The management of current assets deals with determination, maintenance, control and monitoring the level of all the individual current assets. Current assets are referred to as assets, which can normally be converted into cash within one year therefore investment in current assets should be just adequate no more no less” to the needs of the business. Excessive investments in current assets should be avoided, because it impairs firm’s profitability, as idle investment in current assets and are non-productive and so they can earn nothing, on the other hand inadequate amount of working capital can threaten solvency of the firm, if it fails to meet its current obligations.

Thus the working capital is a qualitative concept
1. It indicates the liquidity position of the firm and
2. It suggests the extent to which working capital needs may be financed by permanent source of fund. Current assets should be sufficiently in excess of current liabilities to constitute a margin or buffer for maturing obligation within the ordinary cycle of business.

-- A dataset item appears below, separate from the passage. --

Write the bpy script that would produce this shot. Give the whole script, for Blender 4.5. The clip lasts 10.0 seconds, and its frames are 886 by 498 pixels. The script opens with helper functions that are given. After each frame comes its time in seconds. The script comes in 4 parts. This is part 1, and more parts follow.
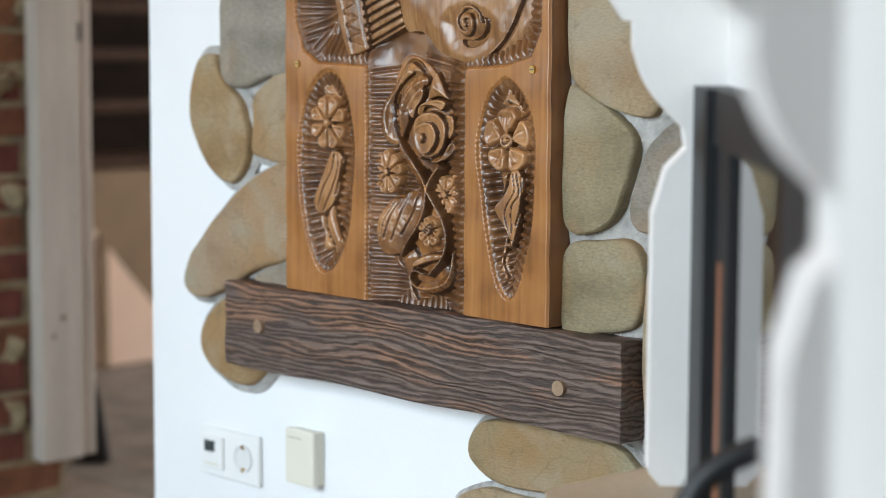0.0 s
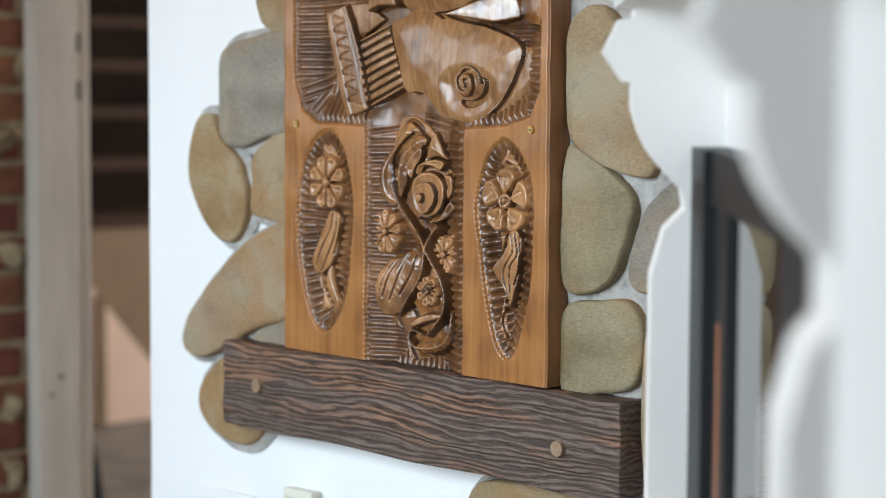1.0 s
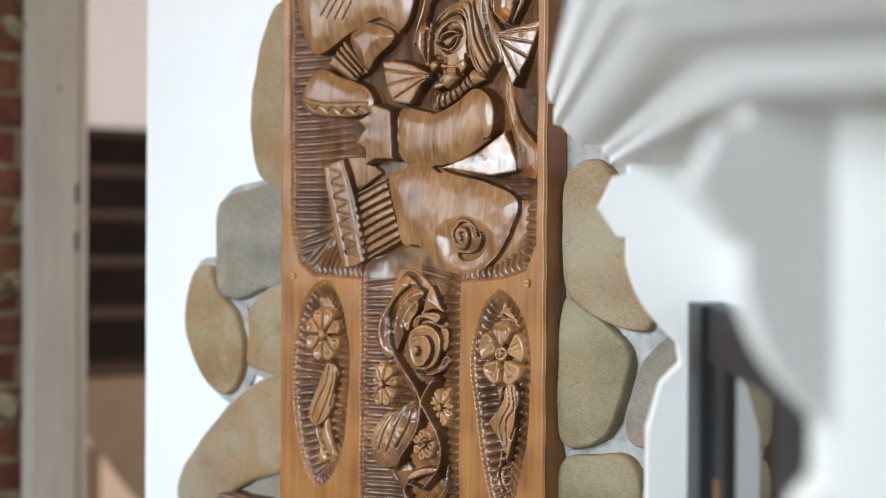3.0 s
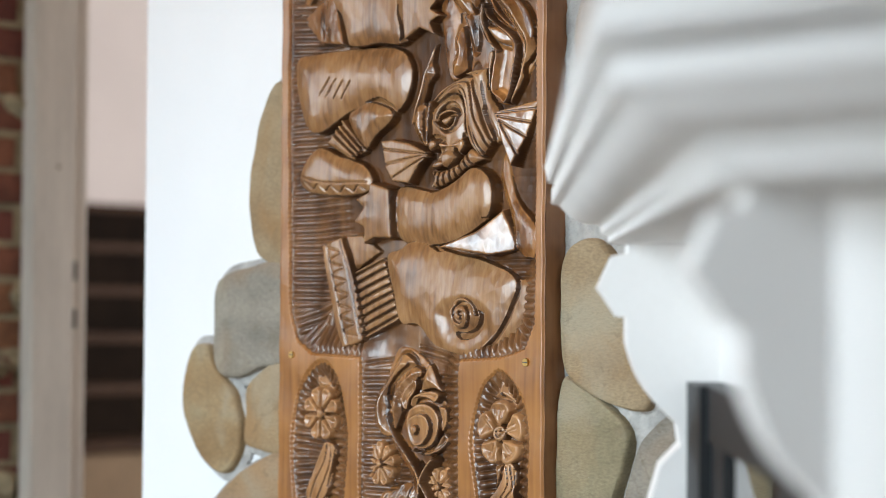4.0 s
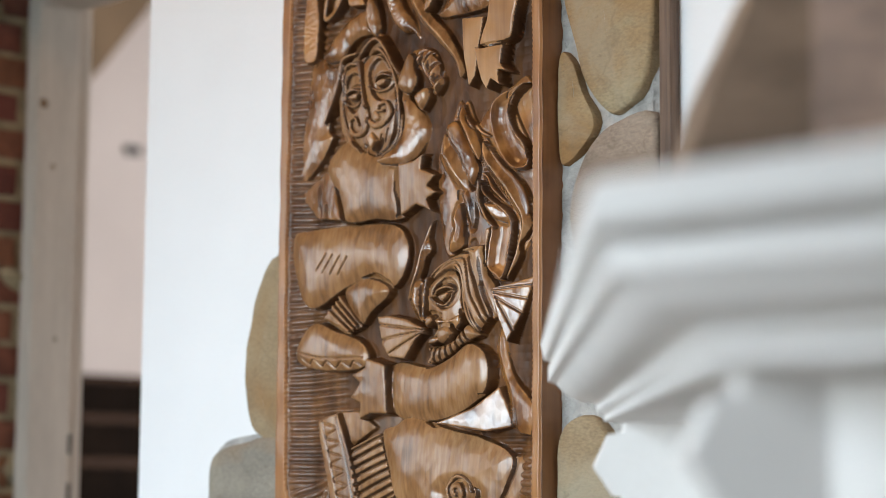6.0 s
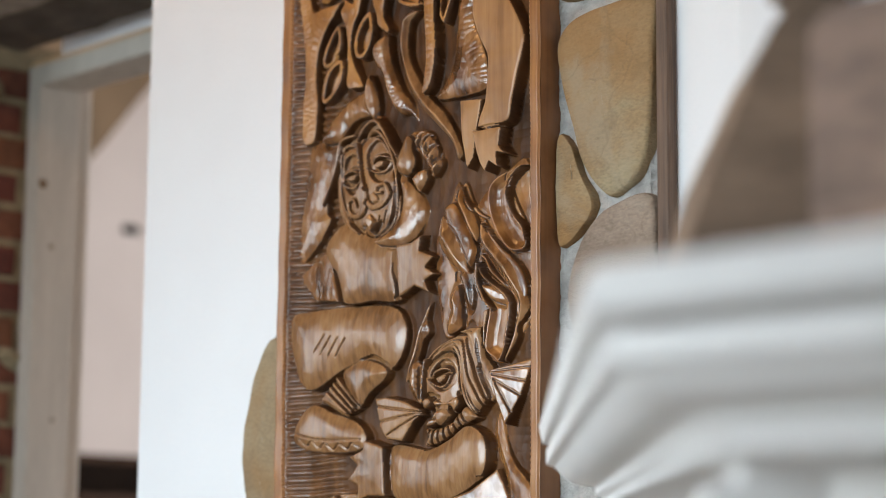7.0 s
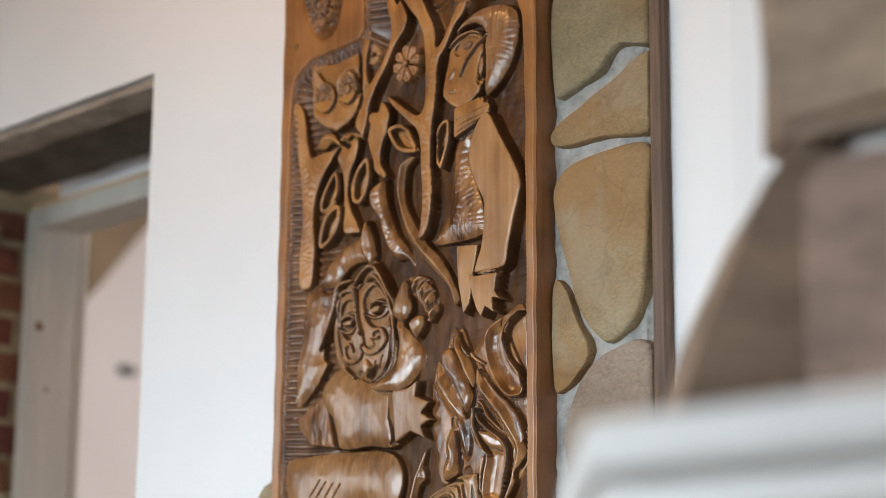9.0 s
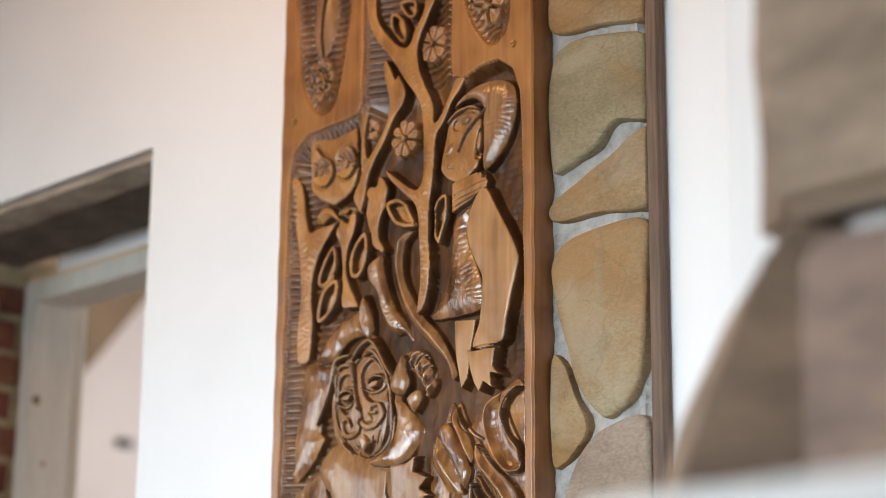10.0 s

The basic learning objective behind the study was-
• Computation of Working Capital Management
• Operating Cycle of the firm
• Financial plan estimated for 2007-2008 and projected for 2008-2009
• Working capital credit limits
• Ratio analysis

On the basis of above calculations following conclusions can be made-
• Birla power ltd. has both long term as well as short term sources for current asset financing. It implies that company follows matching principle for raising funds.
• Right now company is following aggressive policy, which means that company is maintaining lower ratio of current assets to fixed assets.
• Birla power solutions ltd has high collection peri0od which shows that money has been unnecessarily blocked with the debtors.

So to overcome the above problems following are the recommendations—
• Increase the proportion of current assets over fixed assets to come to proper proportion of current assets and fixed assets as per the basic norms and guidelines.
• Company should shift from aggressive policy to conservative current assets policy.
• Company should reduce the holiday period else the company will have to pay high carrying cost.